Michael continues to build, enthralled by the real, physical nature of his work. In his mind, it is the antithesis of mathematics, and it is infinitely refreshing. His peace of mind, however, does not last. In the weeks after he moves into his house, he begins to question his own sanity. Rooms start appearing in the house, rooms that look like his but that he cannot remember building.

Michael wakes up one morning to find a man in his bedroom who seems strangely familiar. The man identifies himself as Andrew Winston, and he claims to be the house’s butler. When questioned further, Andrew says that he has served as the house’s butler for his entire life, just like his father before him – and he is thrilled that Michael has arrived. Michael abandons all pretense of knowing just what is going on in his new home, but his work is important. He continues building with Andrew’s assistance and soon grows to trust the quiet butler.

Michael’s new life becomes more complicated the day he meets Makeeda. He finds her in his kitchen one morning, a resplendent, youthful woman, who leaves Michael stammering and breathless. Like Andrew, she claims to have been living in his home for her entire life. Michael is annoyed that people keep insisting that he did not in fact build his own home, but Makeeda is so charming that he cannot help but fall for her. She becomes his constant companion, and despite Michael’s lingering feelings of guilt, they soon become smitten with one another.

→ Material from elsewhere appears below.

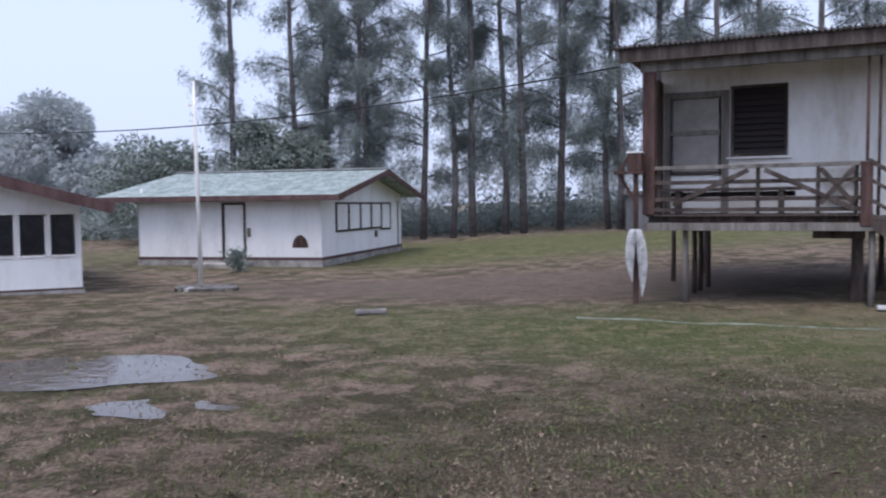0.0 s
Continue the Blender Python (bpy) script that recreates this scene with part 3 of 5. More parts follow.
    a, c = Vector((0.64, 0, 1.30)), Vector((2.56, 0, 0.02))
    for d in (D0 - 0.02, D0 + 0.78):
        part("stringer", beam((a.x, d, a.z), (c.x, d, c.z), 0.045, 0.2), M_brown, stairs)
    for i in range(7):
        p = a.lerp(c, (i + 0.35) / 7)
        part("tread", box((p.x - 0.1, D0 - 0.05, p.z + 0.07), (p.x + 0.17, D0 + 0.82, p.z + 0.115), 0.006), M_brown, stairs)
    for off, w in ((0.86, 0.06), (0.6, 0.05), (0.32, 0.05)):
        end = 1.95 if off > 0.8 else 1.9
        part("stair_rail", beam((0.6, D0 - 0.06, 1.30 + off), (end, D0 - 0.06, 1.30 + off - (end - 0.6) * 0.66), 0.035, w), M_brown, stairs)
    part("stair_post", box((1.45, D0 - 0.1, 0.62), (1.53, D0 - 0.03, 1.64), 0.005), M_brown, stairs)
    # outer roof post
    part("roof_post", tube(bmesh.new(), [(3.9, 14.9, 0), (3.9, 14.9, 3.9)], [0.05, 0.045], 10), M_brown, h, "dark post that carries the roof corner", True)
    return h


build_stilt_house()


def bench(m):
    b = thing("bench", m, "long dark wooden bench on the veranda", "bench")
    part("seat", box((-1.05, -0.15, 0.36), (1.05, 0.15, 0.41), 0.008), M_brown, b)
    part("backrest", box((-0.95, 0.13, 0.27), (0.95, 0.16, 0.35), 0.006), M_brown, b)
    for u in (-0.8, 0.75):
        part("leg", box((u - 0.04, -0.13, 0), (u + 0.04, 0.13, 0.36), 0.006), M_brown, b)
    return b


bench(HOUSE @ pose(-1.32, 13.85, 1.40))


def red_stand():
    s = thing("wooden_stand", HOUSE @ pose(-2.64, 13.0, ground_z(2.97, 12.9) - 0.03), "red painted timber stand with a small white topped box", "stand")
    part("post", box((-0.035, -0.035, 0), (0.035, 0.035, 2.15), 0.006), M_redwood, s)
    part("brace", beam((-0.28, 0, 2.12), (0, 0, 1.62), 0.03, 0.05), M_redwood, s)
    part("brace", beam((-0.30, 0, 2.08), (-0.06, 0, 2.42), 0.03, 0.05), M_redwood, s)
    part("shelf", box((-0.32, -0.12, 2.08), (0.14, 0.12, 2.12), 0.005), M_redwood, s)
    part("box", box((-0.12, -0.1, 2.124), (0.1, 0.1, 2.40), 0.01), M_redwood, s)
    part("lid", box((-0.13, -0.11, 2.402), (0.11, 0.11, 2.425), 0.008), M_white_clean, s, "white lid")
    return s


red_stand()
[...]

For a time, Michael and Makeeda are happy, building and exploring the house as it expands around them. It has grown massive over the months, stretching fives stories into the sky. But everything changes the day Michael finds a study. In the study is a journal – a journal very similar to his own. Suddenly, Michael is accosted by an angry visitor. The visitor screams at Michael to get out of his house, shoving him to the floor before storming off.

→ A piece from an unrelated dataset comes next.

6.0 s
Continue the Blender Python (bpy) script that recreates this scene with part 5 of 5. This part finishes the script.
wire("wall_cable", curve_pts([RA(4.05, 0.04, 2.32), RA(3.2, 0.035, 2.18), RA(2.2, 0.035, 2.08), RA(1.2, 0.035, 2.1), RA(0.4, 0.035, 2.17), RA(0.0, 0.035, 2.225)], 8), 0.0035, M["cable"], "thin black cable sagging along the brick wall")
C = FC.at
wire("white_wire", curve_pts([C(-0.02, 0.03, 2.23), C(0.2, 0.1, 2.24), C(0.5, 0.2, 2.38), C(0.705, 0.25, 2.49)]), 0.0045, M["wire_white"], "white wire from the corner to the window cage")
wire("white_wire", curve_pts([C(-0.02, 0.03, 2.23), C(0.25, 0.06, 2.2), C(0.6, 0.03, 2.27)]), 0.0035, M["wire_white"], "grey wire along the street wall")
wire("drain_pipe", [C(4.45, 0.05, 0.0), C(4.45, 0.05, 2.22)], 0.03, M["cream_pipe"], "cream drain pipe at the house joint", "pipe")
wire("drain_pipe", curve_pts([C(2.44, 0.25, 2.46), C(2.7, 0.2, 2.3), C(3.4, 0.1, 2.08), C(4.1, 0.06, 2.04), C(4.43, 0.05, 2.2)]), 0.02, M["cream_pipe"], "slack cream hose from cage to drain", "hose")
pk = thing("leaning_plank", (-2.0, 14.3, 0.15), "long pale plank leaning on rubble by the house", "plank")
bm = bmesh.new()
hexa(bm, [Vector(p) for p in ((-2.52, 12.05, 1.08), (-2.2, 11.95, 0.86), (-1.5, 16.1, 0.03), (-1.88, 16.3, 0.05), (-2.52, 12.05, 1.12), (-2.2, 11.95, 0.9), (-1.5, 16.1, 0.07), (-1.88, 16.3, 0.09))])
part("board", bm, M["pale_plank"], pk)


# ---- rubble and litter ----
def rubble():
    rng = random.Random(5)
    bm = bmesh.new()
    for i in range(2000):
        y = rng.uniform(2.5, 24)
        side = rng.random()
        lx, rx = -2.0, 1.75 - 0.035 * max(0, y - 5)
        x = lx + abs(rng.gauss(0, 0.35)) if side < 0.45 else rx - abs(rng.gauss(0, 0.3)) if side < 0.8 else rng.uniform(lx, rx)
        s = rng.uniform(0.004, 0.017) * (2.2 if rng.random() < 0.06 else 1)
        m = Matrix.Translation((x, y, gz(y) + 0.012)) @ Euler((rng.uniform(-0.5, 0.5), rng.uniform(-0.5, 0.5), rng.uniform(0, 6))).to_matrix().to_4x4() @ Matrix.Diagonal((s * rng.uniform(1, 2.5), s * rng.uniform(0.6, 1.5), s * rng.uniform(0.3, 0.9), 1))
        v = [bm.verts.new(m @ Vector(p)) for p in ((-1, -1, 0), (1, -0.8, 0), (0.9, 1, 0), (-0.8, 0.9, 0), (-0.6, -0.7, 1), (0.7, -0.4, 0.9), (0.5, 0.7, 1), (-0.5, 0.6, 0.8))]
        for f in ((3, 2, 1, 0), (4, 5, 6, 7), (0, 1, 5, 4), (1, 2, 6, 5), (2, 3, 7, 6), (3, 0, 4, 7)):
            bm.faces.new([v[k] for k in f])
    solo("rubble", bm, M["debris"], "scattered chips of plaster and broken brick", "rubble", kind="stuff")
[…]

Michael returns to his friends and questions them, and they both admit to knowing the strange visitor. Andrew says that he was the house’s master long before Michael arrived, and Makeeda confesses to having some kind of relationship with him. Michael is furious. He will not have some madman trying to steal his house from him. But at the same time, the visitor seems to know something about Michael’s house, knowledge Michael is desperate to obtain. One night, despite Makeeda’s protests, Michael returns to the mysterious study and steals the visitor’s journal.

Makeeda is brought to fits by Michael’s fanaticism. Swayed by her desperate pleading, Michael promises to put the visitor out of his mind, to cede the fifth story to him, while Michael, Makeeda, and Andrew continue to live down below.

For weeks, all is peaceful. But it doesn’t last. One night, Michael wakes up with a splitting headache, with a storm raging outside. Unknown to Michael, his lust for knowledge about his house has been building up within him, and it has finally overtaken his mind. Michael voraciously devours the visitor’s journal, desperate to learn anything he can about his strange home.

The visitor’s journal is a twisted mirror of Michael’s own. Like Michael, the visitor found himself lost in a house he did not understand and devoted every waking moment to figuring it out, gradually becoming more and more deranged. Michael knows that, in order to truly understand what is happening to him, he must confront the visitor.

Again cold to Makeeda’s pleas, he confronts the visitor, demanding to know the house’s secrets. The visitor claims, despite all his study, not to have discovered anything. In his rage and frustration, Michael attacks the visitor with a letter opener, killing him.

When Michael returns downstairs, Makeeda is hopeful that they can go back to their life together. Michael knows better. He knows that he must take up the visitor’s work. In his zeal, Michael cannot believe that the house remained a mystery to its former master, and he is determined to unearth its secrets.

With the visitor gone, Andrew admits to having tricked Michael. Lisa never had a lawyer. Andrew wrote the letter, and Andrew gave Michael the land. It was Andrew who brought Michael to West Virginia, who had him build this house. Michael believes him, but his obsession with his house does not diminish. He is not angry, nor does he feel betrayed. Whatever Andrew’s plans for Michael, Michael is working for his own reasons now. His old life with Lisa and his new life with Makeeda are both forgotten as Michael commits to the unending task of becoming the house’s new master.
Would greatly appreciate critiques of my synopsis!